Classification: 17.4.

Nature of problem:
NMR spin echo attenuation of the diffusing species, caused by steady and pulsed magnetic field gradients, is interpreted in terms of diffusion constants.

Solution method:
Various least-squares techniques are used to find the diffusion constant, and optionally, the constant spin echo of a non-diffusing species and to detect deviations from the model.
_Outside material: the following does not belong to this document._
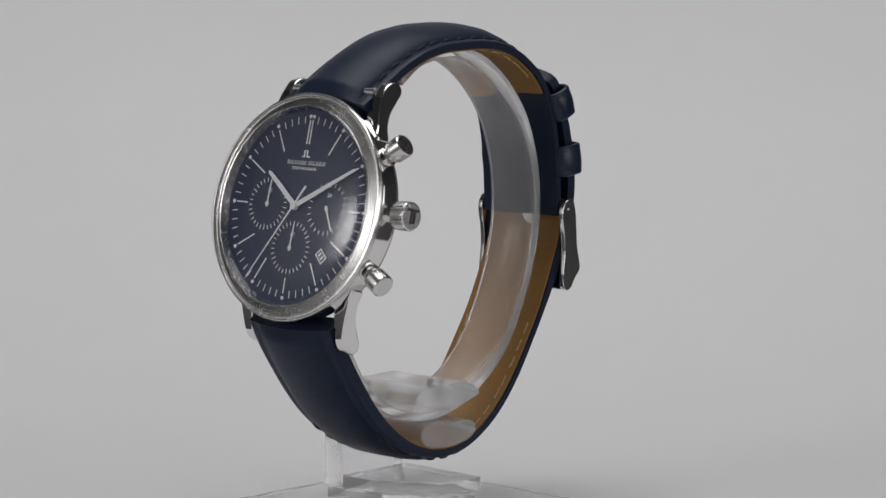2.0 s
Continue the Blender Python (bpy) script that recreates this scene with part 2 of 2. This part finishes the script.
def display_stand():
    stand = tagged(empty("display_stand"), "clear acrylic watch stand with an open cuff inside the strap", "display stand")
    # base plate and upright, one bent piece
    def round_rect(x0, x1, y0, y1, r):
        return rounded([(x0, y0), (x1, y0), (x1, y1), (x0, y1)], r)
    part("base", prism(round_rect(-8.9, 10.5, -8.6, 8.6, 0.8), "z", -92.95, -90.2, 0.3), ACRYLIC, stand).visible_shadow = False
    part("foot", prism(round_rect(-13.4, 9.6, -8.0, 8.0, 0.8), "z", -95.0, -93.0, 0.2), ACRYLIC, stand).visible_shadow = False
    upright = [(-8.4, -92.95), (7.7, -92.95), (7.7, -81.6), (6.8, -78.2), (5.4, -76.1), (-5.4, -76.1), (-7.2, -78.2), (-8.4, -81.6)]
    part("upright", prism(rounded(upright, 1.2), "x", -13.6, -8.95, 0.5, 3), ACRYLIC, stand).visible_shadow = False
    # arm that reaches through the strap
    arm = [(-6.8, -81.2), (-5.2, -83.3), (1.6, -83.9), (6.6, -83.1), (8.5, -81.3), (7.2, -79.5), (-5.8, -79.3)]
    part("arm", prism(rounded(arm, 1.6), "x", -8.9, 9.2, 0.4, 3), FROST, stand)
    saddle = [(-8.2, -76.4), (-7.4, -73.6), (-5.6, -72.6), (5.2, -72.2), (7.6, -73.0), (9.8, -74.9), (2.0, -77.4)]
    part("saddle", prism(rounded(saddle, 0.9), "x", -8.9, 8.8, 0.4, 3), FROST, stand)
    part("clip", box((5.6, -1.6, -73.0), (7.8, 1.0, -71.4), 0.4), FROST, stand)
    path = smooth_path(RING, 1.2)
    def section(s, length):
        w = 5.5
        o = 0.55
        return [(-w, o - 0.25), (-w + 0.3, o), (w - 0.3, o), (w, o - 0.25), (w, o - 1.65), (w - 0.3, o - 1.9), (-w + 0.3, o - 1.9), (-w, o - 1.65)]
    part("cuff", sweep(path, section, 1), HAZE, stand, "open curved clear cuff").visible_shadow = False
    return stand


# ---- the watch ----
UPPER = [(-23.1, -20.8), (-17.7, -17.3), (-12.6, -14.2), (-7.4, -11.9), (-2.1, -10.6), (3.2, -10.15), (8.4, -10.0), (13.9, -10.5), (19.5, -12.4), (25.0, -16.2),
         (28.6, -21.4), (30.5, -27.7), (31.4, -34.0), (31.9, -40.5), (32.0, -43.4)]
LOWER = [(-31.3, -59.6), (-28.9, -64.3), (-25.5, -69.4), (-22.2, -73.8), (-18.9, -77.4), (-14.6, -80.9), (-10.0, -83.5), (-5.0, -85.1), (-0.4, -85.6), (4.4, -85.1),
         (9.5, -83.0), (14.8, -79.2), (20.0, -73.4), (25.2, -65.4), (29.8, -57.6), (32.4, -52.6), (34.4, -47.6), (35.8, -42.8), (36.4, -38.0), (36.0, -32.5),
         (34.5, -26.2), (32.4, -20.6), (31.0, -17.8), (29.6, -15.7)]


def strap_section(w0, w1, pad0, pad1, t0, t1, tip=0.0, lining=False, flat=(0.0, 0.6), late=(0.0, 0.5, 0.2)):
    """Half widths, padding and thickness at the start and the end of the strap."""
    def section(s, length):
        k = min(1, s * 1.15)
        w = w0 + (w1 - w0) * k
        fade = min(1, max(0, (s - flat[0]) / (flat[1] - flat[0])))
        fade = fade * fade * (3 - 2 * fade)
        pad = pad0 + (pad1 - pad0) * fade
        t = t0 + (t1 - t0) * fade + late[0] * ease((s - late[1]) / late[2])
        t += 0 if lining else 1.6 * max(0, 1 - s * length / 4.5)
        run_in = min(1, s * length / 2.5)
        pad *= 0.55 + 0.45 * run_in
        if tip and (1 - s) * length < tip:
            u = 1 - (1 - s) * length / tip
            w *= math.sqrt(max(0.03, 1 - 0.72 * u ** 4))
        if lining:
            return [(-w * 0.94, -t), (w * 0.94, -t), (w * 0.94, -t - 0.35), (-w * 0.94, -t - 0.35)]
        top = []
        for x in (-1, -0.97, -0.9, -0.8, -0.77, -0.72, -0.62, -0.45, -0.2, 0, 0.2, 0.45, 0.62, 0.72, 0.77, 0.8, 0.9, 0.97, 1):
            ax = abs(x)
            h = 0 if ax > 0.8 else pad * (1 - (ax / 0.8) ** (2.4 + 3.2 * fade)) ** 0.8
            edge = -0.35 * max(0, (ax - 0.9) / 0.1) ** 2
            top.append((x * w, h + edge))
        return top + [(w, -t), (-w, -t)]
    return section


def ease(k):
    k = min(1, max(0, k))
    return k * k * (3 - 2 * k)


def cut(path, a, b):
    """The stretch of a path between the shares a and b of its length."""
    return [(q, tg, (s - a) / (b - a), length * (b - a)) for q, tg, s, length in path if a <= s <= b]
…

Comprehensive error analysis and plot are provided.

Restrictions:
The present limit of 40 data points is easily extended.

Unusual features:
(1) Three or more data points (spin echo height +- error vs. field gradient pulse length) are required for a least-squares determination of diffusion coefficient;
(2) arbitrary diffusing nuclear species, steady and pulsed field gradients, and rf and gradient pulse timings are accommodated;
(3) non-diffusing nuclear species can be accounted for, and true multi- component diffusion and restricted diffusion can be detected;
(4) a full error analysis coupled with chi-square considerations provides uncertainties of all derived parameters and checks the applicability of the selected model. A plot of data and fit is provided on the line printer.

Running time:
On the IBM 370/158 III, the program compiles (G1 compiler) in about 6 s CPU; a single case with full analysis takes slightly over 1 s CPU.